Facing the terrible twos for the first time can be a truly nerve-wracking experience. Not only do parents have to deal with the fact that their babies have become more independent, but they also have to navigate the often uneven avenue called toddlerhood.
Toddlerhood is not bad at all; in fact, many parents say that toddlerhood is the sweetest and best period of them all. But still, some parents experience some common difficulties associated with children aged two to four. Toddlers are often very emotional, and they also have a tendency to throw tantrums when something does not go the way they planned it.

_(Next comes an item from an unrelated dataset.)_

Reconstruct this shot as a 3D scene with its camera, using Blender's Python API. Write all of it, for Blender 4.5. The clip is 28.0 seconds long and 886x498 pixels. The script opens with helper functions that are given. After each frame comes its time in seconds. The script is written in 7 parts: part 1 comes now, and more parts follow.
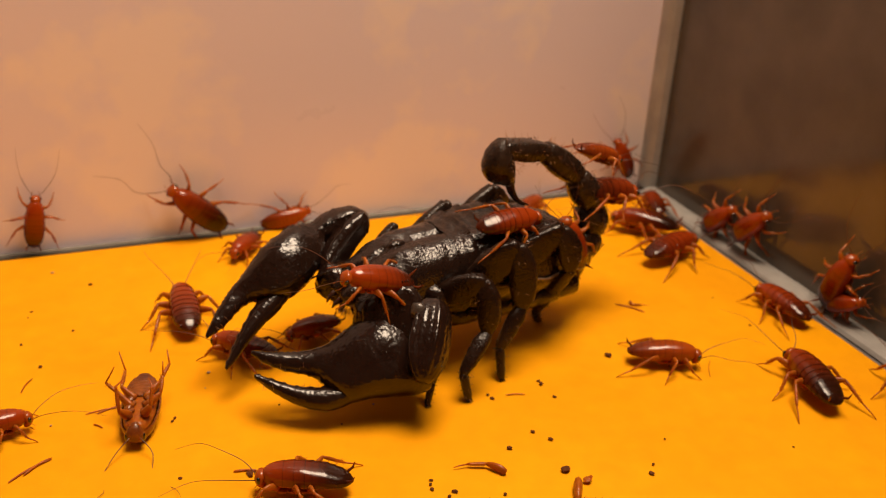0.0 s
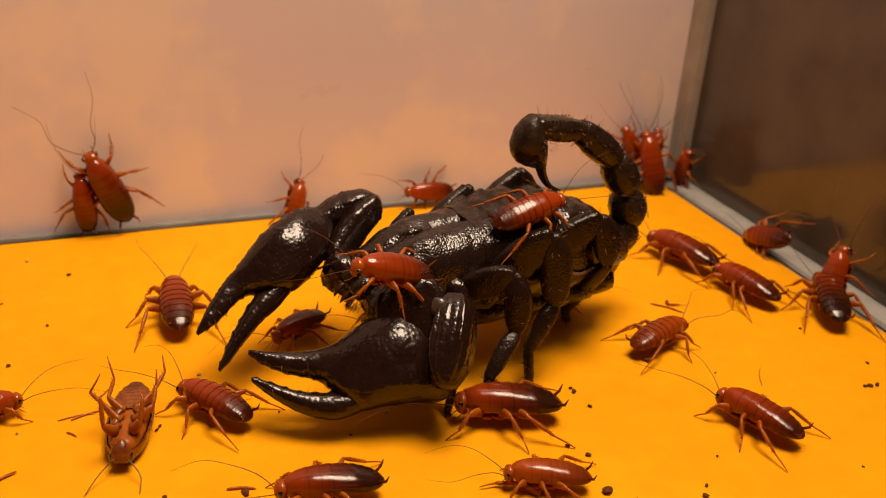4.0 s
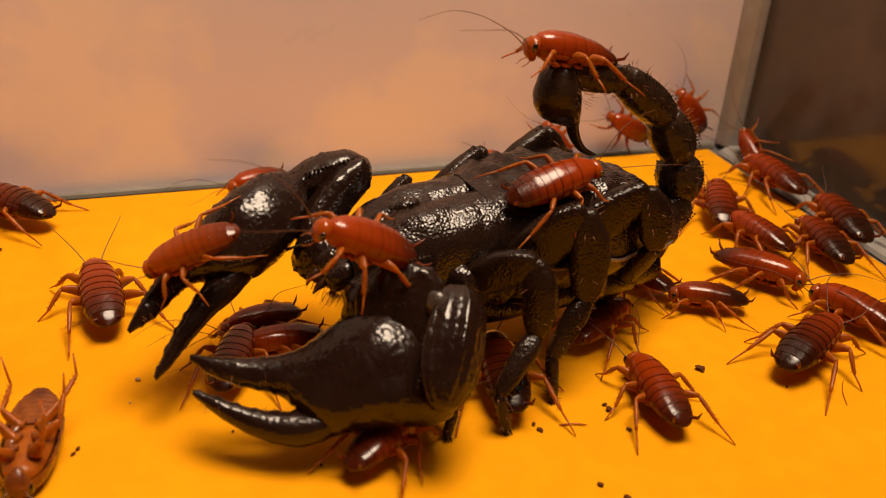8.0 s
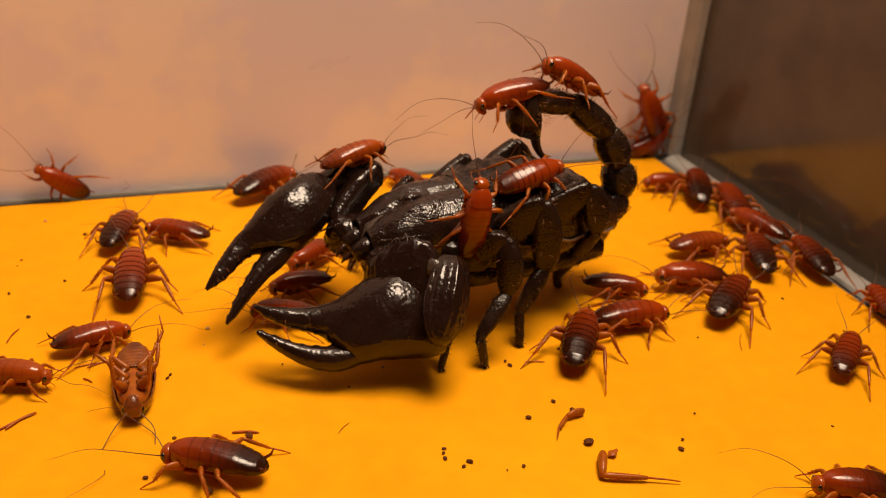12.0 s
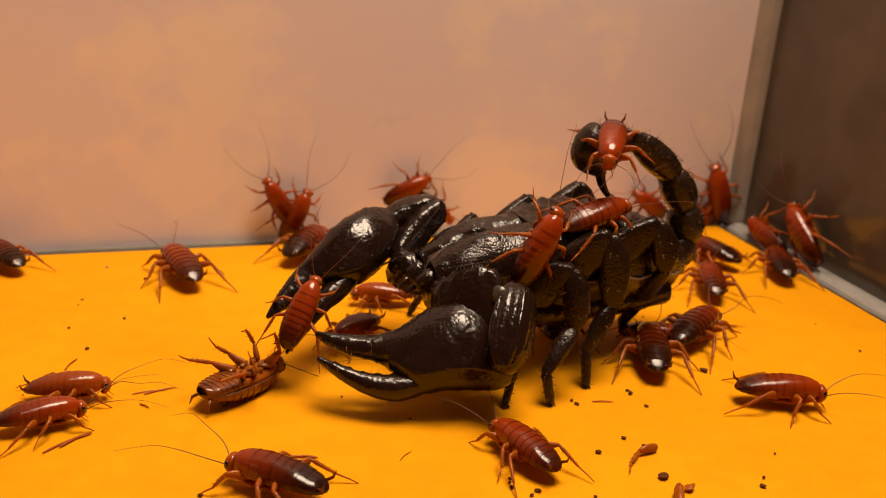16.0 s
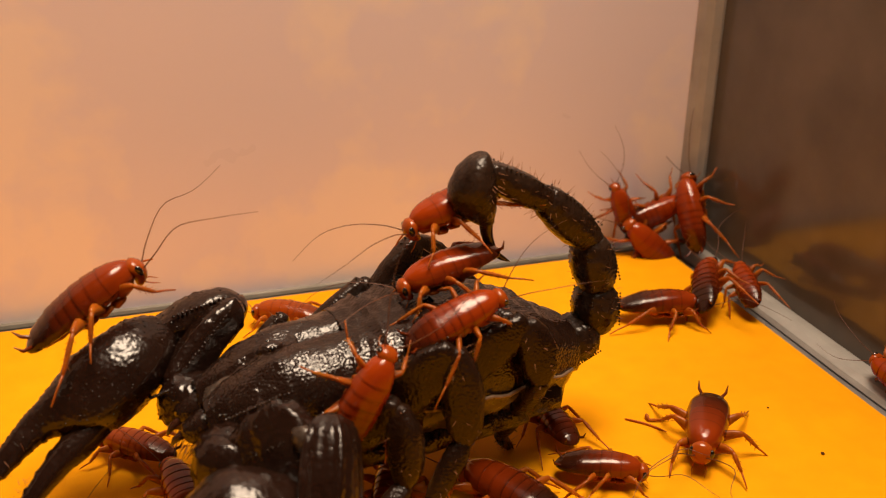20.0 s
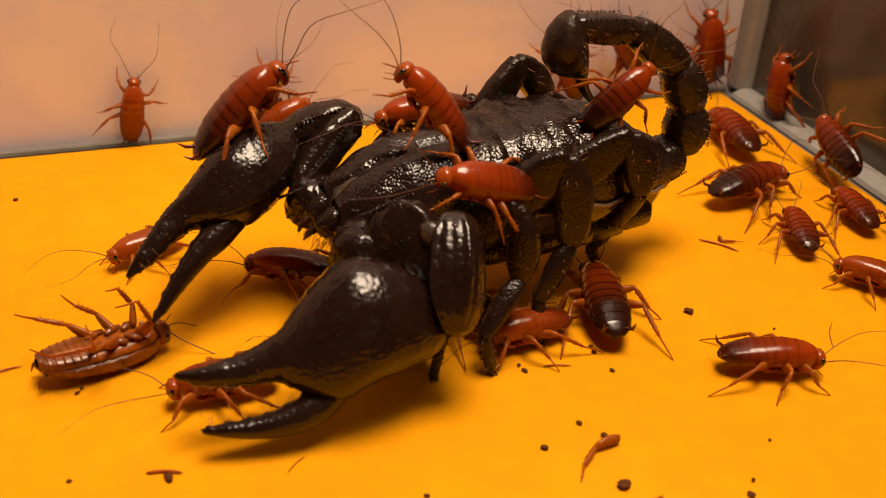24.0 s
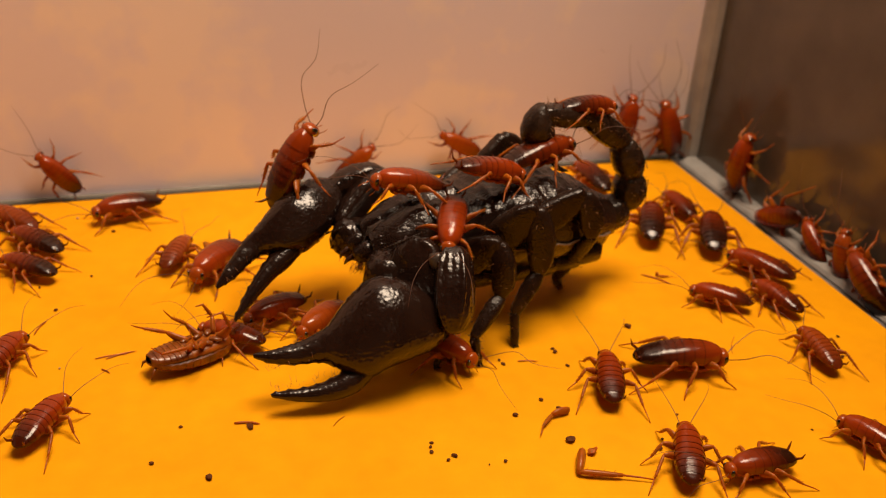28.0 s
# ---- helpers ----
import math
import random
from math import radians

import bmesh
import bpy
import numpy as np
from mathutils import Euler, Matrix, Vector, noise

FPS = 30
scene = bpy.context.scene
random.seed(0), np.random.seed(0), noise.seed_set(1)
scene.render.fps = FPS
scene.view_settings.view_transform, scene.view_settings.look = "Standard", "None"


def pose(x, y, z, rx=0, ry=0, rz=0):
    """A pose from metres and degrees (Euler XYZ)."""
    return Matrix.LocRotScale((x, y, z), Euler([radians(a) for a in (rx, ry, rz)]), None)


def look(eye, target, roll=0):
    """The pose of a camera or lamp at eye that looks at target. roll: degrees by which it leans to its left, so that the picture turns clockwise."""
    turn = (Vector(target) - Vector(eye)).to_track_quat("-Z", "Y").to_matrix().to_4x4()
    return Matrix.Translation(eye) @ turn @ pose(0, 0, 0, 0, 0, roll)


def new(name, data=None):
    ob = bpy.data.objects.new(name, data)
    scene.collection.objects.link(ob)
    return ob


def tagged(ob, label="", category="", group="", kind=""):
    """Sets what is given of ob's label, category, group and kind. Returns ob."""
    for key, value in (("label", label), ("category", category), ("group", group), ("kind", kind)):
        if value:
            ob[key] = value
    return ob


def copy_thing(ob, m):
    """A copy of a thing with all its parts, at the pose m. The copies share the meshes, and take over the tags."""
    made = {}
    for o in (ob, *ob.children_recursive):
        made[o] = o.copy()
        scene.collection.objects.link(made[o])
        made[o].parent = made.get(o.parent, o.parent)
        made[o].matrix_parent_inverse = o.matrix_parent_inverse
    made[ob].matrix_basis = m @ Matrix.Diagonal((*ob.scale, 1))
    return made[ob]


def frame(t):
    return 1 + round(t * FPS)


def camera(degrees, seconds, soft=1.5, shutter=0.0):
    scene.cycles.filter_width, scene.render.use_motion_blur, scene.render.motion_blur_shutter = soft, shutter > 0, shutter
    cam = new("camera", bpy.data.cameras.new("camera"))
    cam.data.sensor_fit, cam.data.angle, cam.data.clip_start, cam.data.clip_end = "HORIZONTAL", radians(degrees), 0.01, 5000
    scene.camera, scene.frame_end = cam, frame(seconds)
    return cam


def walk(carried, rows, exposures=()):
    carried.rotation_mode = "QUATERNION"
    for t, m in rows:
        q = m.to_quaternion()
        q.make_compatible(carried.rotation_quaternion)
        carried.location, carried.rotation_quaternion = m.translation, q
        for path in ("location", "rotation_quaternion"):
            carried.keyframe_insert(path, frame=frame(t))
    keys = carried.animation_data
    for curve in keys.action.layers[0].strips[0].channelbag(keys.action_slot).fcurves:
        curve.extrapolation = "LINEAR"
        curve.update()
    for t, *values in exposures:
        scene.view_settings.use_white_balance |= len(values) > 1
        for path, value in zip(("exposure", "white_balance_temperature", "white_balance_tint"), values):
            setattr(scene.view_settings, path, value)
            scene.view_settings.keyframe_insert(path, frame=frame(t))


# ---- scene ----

cam = camera(49.0, 28.0, soft=1.0)
cam.data.dof.use_dof, cam.data.dof.focus_distance, cam.data.dof.aperture_fstop = True, 0.194, 25
PATH = [
    (0, pose(0.0281, 0.0364, 0.1372, 64.20, -2.83, -21.55)),
    (0.5, pose(0.0266, 0.0431, 0.1380, 63.29, -3.34, -21.95)),
    (1, pose(0.0267, 0.0470, 0.1362, 63.27, -2.83, -21.75)),
    (1.5, pose(0.0267, 0.0462, 0.1342, 63.85, -2.60, -21.07)),
    (2, pose(0.0252, 0.0409, 0.1303, 64.31, -2.79, -20.21)),
    (2.5, pose(0.0262, 0.0500, 0.1303, 64.36, -3.34, -20.58)),
    (3, pose(0.0318, 0.0567, 0.1251, 64.94, -2.93, -20.97)),
    (3.5, pose(0.0309, 0.0606, 0.1224, 64.79, -3.60, -21.74)),
    (5.5, pose(0.0335, 0.0597, 0.1215, 63.62, -3.58, -20.80)),
    (6, pose(0.0312, 0.0608, 0.1199, 64.02, -4.18, -21.16)),
    (6.5, pose(0.0312, 0.0607, 0.1172, 65.22, -4.31, -21.07)),
    (7, pose(0.0451, 0.0802, 0.1067, 65.06, -3.31, -19.90)),
    (7.5, pose(0.0516, 0.0918, 0.1015, 64.58, -3.05, -19.30)),
    (8, pose(0.0518, 0.0976, 0.1038, 62.46, -3.72, -19.81)),
    (8.5, pose(0.0544, 0.1003, 0.0991, 61.56, -3.73, -19.43)),
    (9, pose(0.0557, 0.0957, 0.1056, 60.49, -3.51, -19.07)),
    (9.5, pose(0.0509, 0.0864, 0.1103, 61.07, -3.43, -19.18)),
    (10, pose(0.0447, 0.0765, 0.1123, 62.46, -3.82, -19.74)),
    (10.5, pose(0.0397, 0.0658, 0.1205, 61.83, -3.93, -19.95)),
    (11, pose(0.0319, 0.0512, 0.1279, 61.88, -4.19, -20.39)),
    (11.5, pose(0.0305, 0.0489, 0.1270, 62.16, -4.32, -20.53)),
    (12, pose(0.0296, 0.0484, 0.1245, 63.03, -4.33, -20.65)),
    (12.5, pose(0.0303, 0.0490, 0.1194, 64.49, -4.10, -20.93)),
    (14.5, pose(0.0312, 0.0491, 0.1106, 68.90, -3.83, -20.80)),
    (15, pose(0.0275, 0.0408, 0.1074, 69.13, -3.62, -18.64)),
    (15.5, pose(0.0260, 0.0363, 0.1052, 69.80, -3.43, -16.75)),
    (16, pose(0.0257, 0.0451, 0.1037, 70.10, -3.77, -17.92)),
    (16.5, pose(0.0227, 0.0384, 0.1363, 66.86, -4.01, -18.93)),
    (17, pose(0.0267, 0.0466, 0.1335, 64.48, -3.69, -19.50)),
    (17.5, pose(0.0341, 0.0484, 0.1380, 63.06, -3.26, -20.02)),
    (18, pose(0.0473, 0.0697, 0.1295, 63.38, -3.38, -21.12)),
    (18.5, pose(0.0616, 0.0876, 0.1209, 63.69, -3.22, -21.61)),
    (19, pose(0.0673, 0.0948, 0.1142, 65.32, -3.18, -21.62)),
    (19.5, pose(0.0736, 0.1027, 0.1135, 65.46, -2.58, -20.96)),
    (20, pose(0.0857, 0.0988, 0.1122, 66.48, -0.48, -17.73)),
    (20.5, pose(0.0854, 0.1062, 0.1097, 66.26, -1.51, -18.16)),
    (21, pose(0.0810, 0.1119, 0.1039, 64.92, -1.74, -19.17)),
    (21.5, pose(0.0856, 0.1087, 0.1074, 61.06, -1.33, -16.44)),
    (22, pose(0.0820, 0.1156, 0.1012, 58.52, -1.38, -17.28)),
    (22.5, pose(0.0734, 0.1148, 0.0996, 57.25, -2.16, -18.77)),
    (24.5, pose(0.0593, 0.0854, 0.1097, 59.45, -2.06, -17.37)),
    (25, pose(0.0580, 0.0837, 0.1122, 59.28, -2.28, -17.33)),
    (25.5, pose(0.0544, 0.0737, 0.1165, 60.05, -2.58, -16.93)),
    (26, pose(0.0521, 0.0699, 0.1217, 59.76, -3.06, -16.87)),
    (26.5, pose(0.0482, 0.0575, 0.1276, 60.42, -3.00, -17.00)),
    (27, pose(0.0419, 0.0467, 0.1373, 59.87, -3.46, -17.49)),
    (27.5, pose(0.0378, 0.0417, 0.1401, 60.18, -3.76, -17.87)),
    (28, pose(0.0394, 0.0365, 0.1342, 61.99, -3.45, -17.38)),
]
walk(cam, PATH, [(0, 0.0), (17, 0.0), (19, 0.16), (22.5, 0.20), (24.5, 0.0), (28, -0.03)])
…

If you are having difficulties yourself, don't despair. Do not think for a moment that you have become a bad parent because of your toddler's behavior. It will get better. Your toddler is just navigating a somewhat difficult period in his life.
He's learning and changing so much (mentally and physically) that sometimes, it's hard for him to take in and process all of these new emotions and experiences. Here are some easy ways to avoid the problems associated with the terrible twos:
1. Do not get mad at the fact that your child wants to do things his way. Be there, so that he becomes successful in his little adventures.
Toddlers may seem pesky at times, but often, their escapades are quite harmless. Learn to adapt to the increased activity of your toddler, and you're already halfway down the road to successfully surviving the terrible twos.
2. Spend both a good quantity of time, as well as quality time with your child. Some parents think that ten minutes of quality time every day is enough, as long as the parent shows full attention. This is not true. Children need to be with their parents for longer periods of time.
Also, don't be mad at your child for constantly calling for you. Toddlers only need twenty to thirty seconds of your time whenever they tell you something, or when they show you something they've done. Giving in to these little things helps a child tremendously.
3. Tantrums occur because of pent-up emotions. Sure, toddlers don't pay taxes, and they don't have to deal with tough bosses. But that doesn't mean that they don't experience the negative emotions that we all go through.
When a toddler is unable to hold in his emotions, his emotions will suddenly explode in what is popularly called a tantrum. When a child throws a tantrum, just keep quite and let him finish.
4. Strategic ignoring works if you want to correct a child's language and behavior. For example, if your child suddenly says “damn” even if no one has said it around him, he's trying to find out what kind of reaction he will get from you if he uses that word.
Children have no idea what “damn” means, so if you ignore it, he will not use it again unless he hears the word frequently enough around your home.
5. Toddlers love routine. If you can create a consistent routine at home, your toddler will be much easier to handle, I'm sure of it.